Our Dutch partner, Carlos van der Veek, surrounded his home with bulb plantings. The idea is to inspire visitors and also show what the flowers look like in a home landscape as well as in the adjacent growing fields.

This year’s Fluwel visit included a stop at Carlos’ home, a 150-year-old thatch-roof farmhouse that could play a starring role in a fairytale. Carlos has planted the gardens around it with all sorts of bulbs, partly as a way to inspire visitors and also to provide a source for images showing bulbs in home landscapes rather than in Fluwel’s growing fields.

From Fluwel, Rob and Carlos head out to visit various growers. All are selected by Carlos who knows these suppliers personally and trusts them to consistently deliver top quality, true-to-name bulbs. More coffee is served, more bulb talk ensues, and Rob walks the fields with his camera and his notebook.

T Pink Impression DSC_9872
Tulip ‘Pink Impression’ in the fields at Poldertuin.

In the Dutch language, “tuin” means “garden,” and “polder” defines a bit of land reclaimed from the sea. Stops on this trip include Poldertuin, a garden in the northern region of Anna Paulowna. This garden is used to showcase the bulbs produced by the growers of the region, like this stunning planting of Tulip ‘Pink Impression’.

The day Rob was to travel south happened to fall on what the Dutch call “King’s Day,” a nationwide celebration that generally corresponds to the birthday of its royal head of state, in this case, the April 27th birthday of King Willem-Alexander. Rob and his traveling companions woke extra early to get started before traffic would clog the roadways. “Don’t try to get a sandwich anywhere,” Rob jokes. About the only people working on King’s Day in Holland are the bulb growers whose seasonal business demands it.

KAVB test garden DSC_0424
At the KAVB Test Garden, it’s possible to see first-hand how a plant changes and evolves.

At the display gardens run by KAVB (the Royal General Bulb Grower’s Association), “you get to compare the bloodlines,” Rob says. If the original version of a Tulip is, say, ‘Christmas Marvel,’ the KAVB gardens plant the original followed sequentially by all of its sports: Tulips ‘Christmas Carol,’ ‘Christmas Dream,’ ‘Christmas Cloud,’ and so on. Visitors are not generally granted access to this official location, but when accompanied by the right people for the right reasons, no one objects. The gardens are an incredible resource where it’s possible to see the variations between varieties. They’re also a terrific source for generating ideas for bulb mixes and combinations. Each sport blossoms at relatively the same time and grows to the same height as its parent, so combining a selection of ‘Christmas’ varieties, for example, will result in a beautiful and successful combo.

In Lisse and around the region, Rob next visits a series of test gardens where it’s possible to do close comparisons of certain varieties. They are a great place to go “if, for example, I want to look at Tulip ‘Candy Prince’ and Tulip ‘Purple Prince’ to see how they differ,” Rob says. The small beds, planted in a pretty patchwork in close proximity, are planted for just that purpose.

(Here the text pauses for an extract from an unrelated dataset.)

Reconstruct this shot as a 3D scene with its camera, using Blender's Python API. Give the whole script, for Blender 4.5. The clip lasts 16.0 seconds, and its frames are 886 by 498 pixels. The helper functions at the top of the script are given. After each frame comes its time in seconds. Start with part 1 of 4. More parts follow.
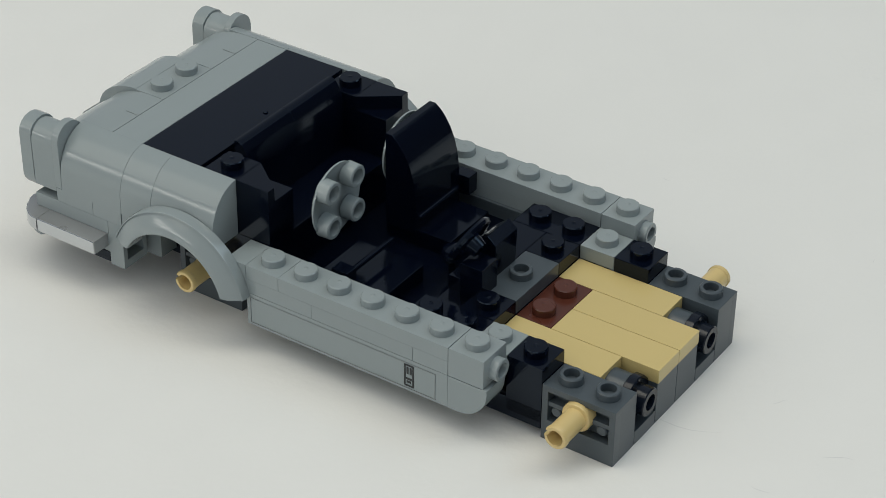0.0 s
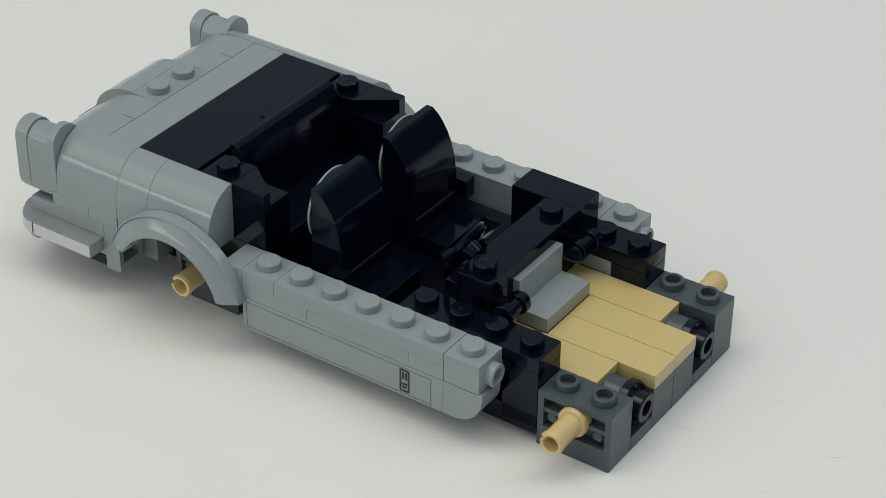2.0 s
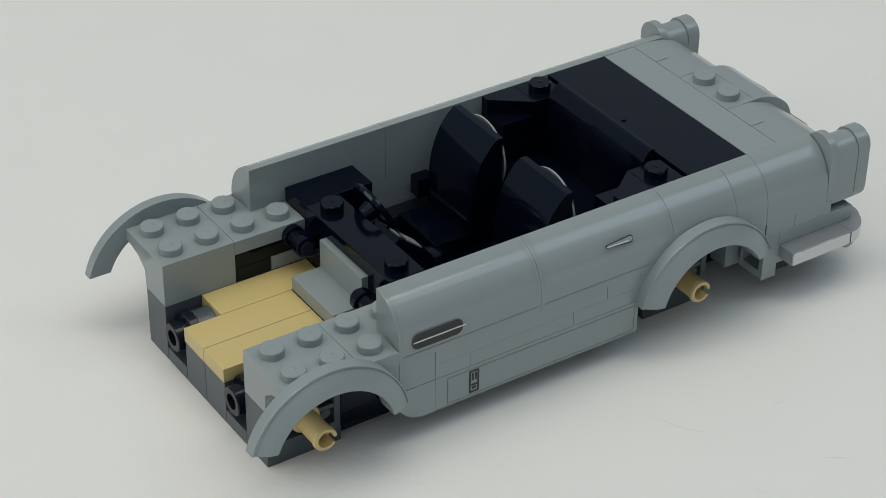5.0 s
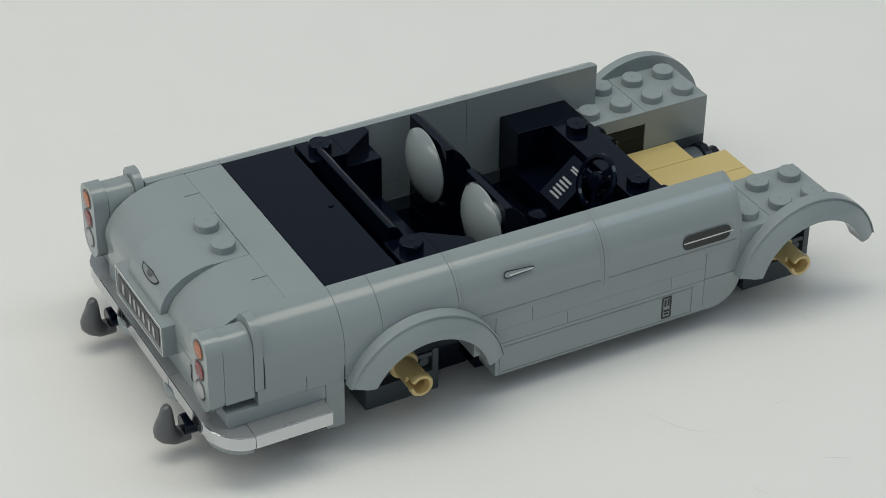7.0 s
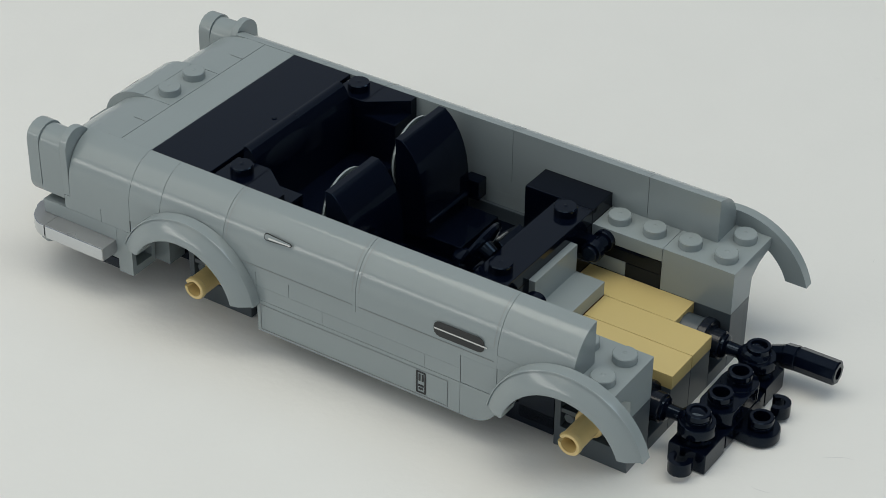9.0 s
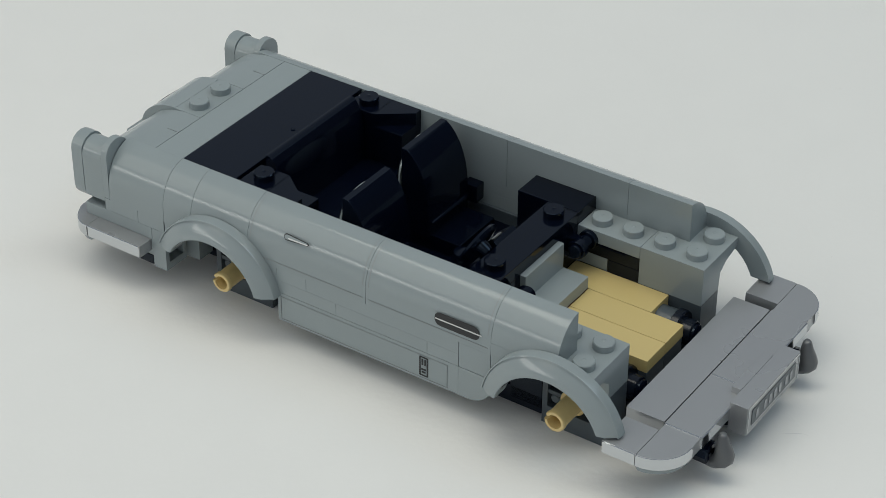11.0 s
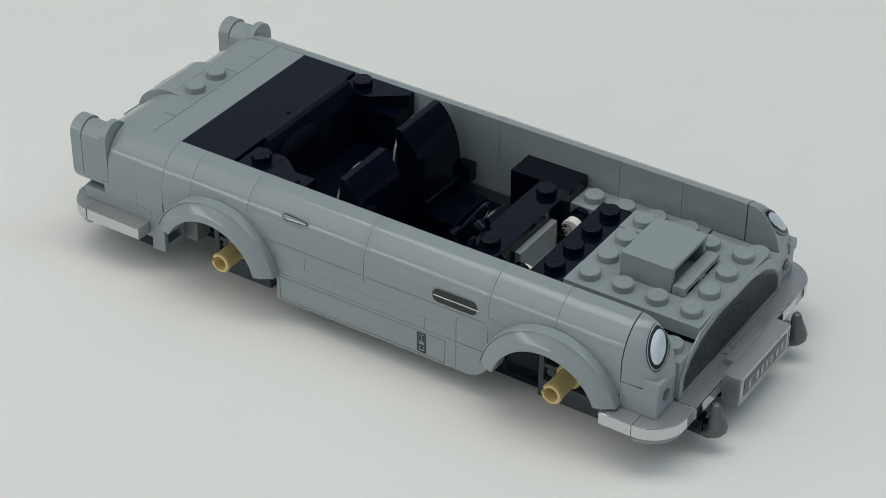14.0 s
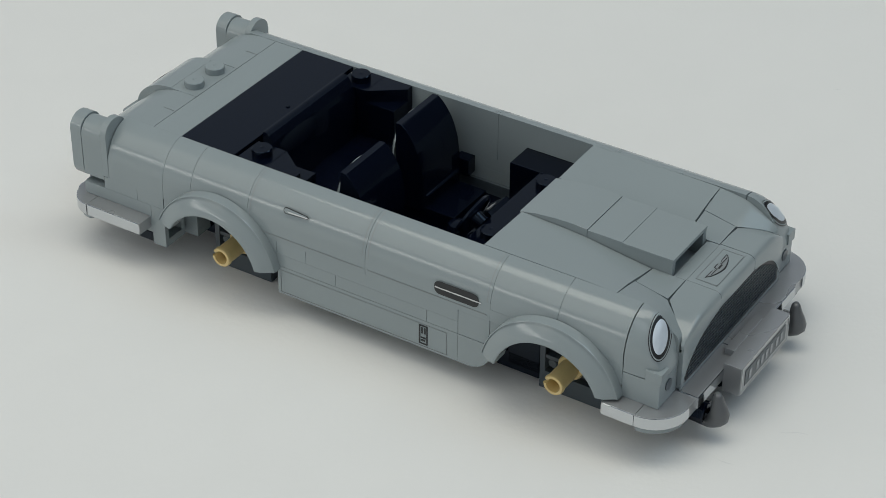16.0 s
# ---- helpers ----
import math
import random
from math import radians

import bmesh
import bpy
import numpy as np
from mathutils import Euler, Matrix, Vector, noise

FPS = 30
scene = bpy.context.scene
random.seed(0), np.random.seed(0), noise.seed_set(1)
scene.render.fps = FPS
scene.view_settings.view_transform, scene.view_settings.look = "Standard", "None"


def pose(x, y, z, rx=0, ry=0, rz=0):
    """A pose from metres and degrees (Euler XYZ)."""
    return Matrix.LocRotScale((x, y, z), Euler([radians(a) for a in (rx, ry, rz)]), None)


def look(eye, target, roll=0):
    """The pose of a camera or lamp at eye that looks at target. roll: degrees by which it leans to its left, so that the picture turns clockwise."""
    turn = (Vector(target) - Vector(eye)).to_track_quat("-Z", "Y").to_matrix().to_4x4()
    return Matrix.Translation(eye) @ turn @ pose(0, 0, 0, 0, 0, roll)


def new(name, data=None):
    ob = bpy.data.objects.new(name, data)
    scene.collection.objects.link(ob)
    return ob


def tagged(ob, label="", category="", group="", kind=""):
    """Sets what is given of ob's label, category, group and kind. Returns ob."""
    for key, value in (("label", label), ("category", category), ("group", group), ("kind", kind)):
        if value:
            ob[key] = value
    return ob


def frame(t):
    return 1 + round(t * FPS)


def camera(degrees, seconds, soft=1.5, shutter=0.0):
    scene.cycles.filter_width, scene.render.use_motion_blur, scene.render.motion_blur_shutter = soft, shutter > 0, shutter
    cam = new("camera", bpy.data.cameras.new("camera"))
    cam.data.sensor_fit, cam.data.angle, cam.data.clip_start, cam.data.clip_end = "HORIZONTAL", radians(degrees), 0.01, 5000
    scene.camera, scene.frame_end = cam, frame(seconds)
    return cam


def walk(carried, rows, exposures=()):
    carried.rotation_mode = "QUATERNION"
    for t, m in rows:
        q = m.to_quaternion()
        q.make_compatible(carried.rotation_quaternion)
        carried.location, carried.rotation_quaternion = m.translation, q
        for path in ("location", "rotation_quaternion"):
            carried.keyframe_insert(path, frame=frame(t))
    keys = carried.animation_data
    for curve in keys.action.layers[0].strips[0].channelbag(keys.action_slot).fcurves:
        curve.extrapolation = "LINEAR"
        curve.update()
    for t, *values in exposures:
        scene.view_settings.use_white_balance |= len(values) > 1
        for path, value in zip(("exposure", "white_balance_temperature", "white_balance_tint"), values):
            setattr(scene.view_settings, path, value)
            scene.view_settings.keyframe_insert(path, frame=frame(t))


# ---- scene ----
from mathutils.bvhtree import BVHTree

S, P = 0.008, 0.0032          # one stud across, one plate high

# ---- camera ----
cam = camera(22.61, 16.0, soft=0.6)
CAM_A = pose(0, 0, 0.2658, 90 - 34.01, 0, 0) @ pose(0, 0, 0, 0, 0, 0.69)
CAM_B = pose(0, -0.0419, 0.2986, 90 - 34.45, 0, 0) @ pose(0, 0, 0, 0, 0, 0.40)
walk(cam, [(0, CAM_A), (9.3, CAM_A), (11.2, CAM_B), (16, CAM_B)],
     [(0, -0.18, 6540, 10), (3.1, -0.18, 6515, 10), (3.6, -0.23, 6500, 10), (4.2, -0.23, 6495, 10), (6.3, -0.32, 6535, 10), (6.7, -0.26, 6525, 10),
      (7.2, -0.17, 6500, 10), (7.5, -0.18, 6500, 10), (8.0, -0.18, 6420, 10), (8.5, -0.19, 6500, 10), (9.3, -0.19, 6450, 10), (11.2, -0.21, 6410, 10), (13.5, -0.22, 6390, 10), (15, -0.26, 6375, 10), (16, -0.28, 6375, 10)])

# ---- light: a long ceiling light above the table, a soft key on one side, a low window on that side, added fills opposite and above the camera, cool pale room ----
scene.view_settings.exposure = 0.0
world = bpy.data.worlds.new("room_light")
scene.world = world
world.use_nodes = True
bg = world.node_tree.nodes["Background"]
bg.inputs[0].default_value = (0.86, 0.955, 1.05, 1)
bg.inputs[1].default_value = 0.37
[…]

One of the displays at the “always spectacular” Keukenhof gardens.

Each trip ends with a visit to the legendary Keukenhof. Gardeners and garden designers spend all year planning and planting the dazzling display, which runs for eight weeks only each spring. Last year, Keukenhof attracted 1.2 million visitors during the eight-week season. Bulb growers supply all of the bulbs, and the Keukenhof designer and his or her team set to work creating a captivating, colorful show. For Rob, a visit is “always spectacular,” and he makes notes and takes photos to record successful bulb combinations and design ideas. Some of the bulb combos are trialed back in Connecticut, an important step in ensuring they’ll succeed for customers. Bulbs that blossom simultaneously in Holland may not repeat the same magic in the United States, so trialing is the key. “You need to understand what the combination does here,” Rob says.

Because Rob’s traveling companions include members of the Keukenhof board of directors, he’s given special access to the gardens before they open to the public. In the early hours of the morning, when the light is just right, he’s able to take photographs without throngs of tourists in each shot. We don’t envy him the early wake-up call, but the images and the quiet moments in this amazing garden are the stuff of dreams.

Muscari Waves DSC_1080
One of the design ideas on view at this spring’s Keukenhof display was the planting of Muscari in “waves.” Soil was piled in mounds, and white-flowering varieties were planted high with blue-flowering varieties below, creating the impression of cresting waves.

Seeing so many flowers in just a few days is dizzying, and the photographic record becomes an enormous help once Rob returns home. “After five or six days, you have a hard time seeing it all straight, but reviewing the images and notes allows you to boil down what should be tested and trialed back home, and it becomes very clear what we’d like to share with our customers.”

Just after dawn at Keukenhof, there are no tourists, and the light is just right for photographs.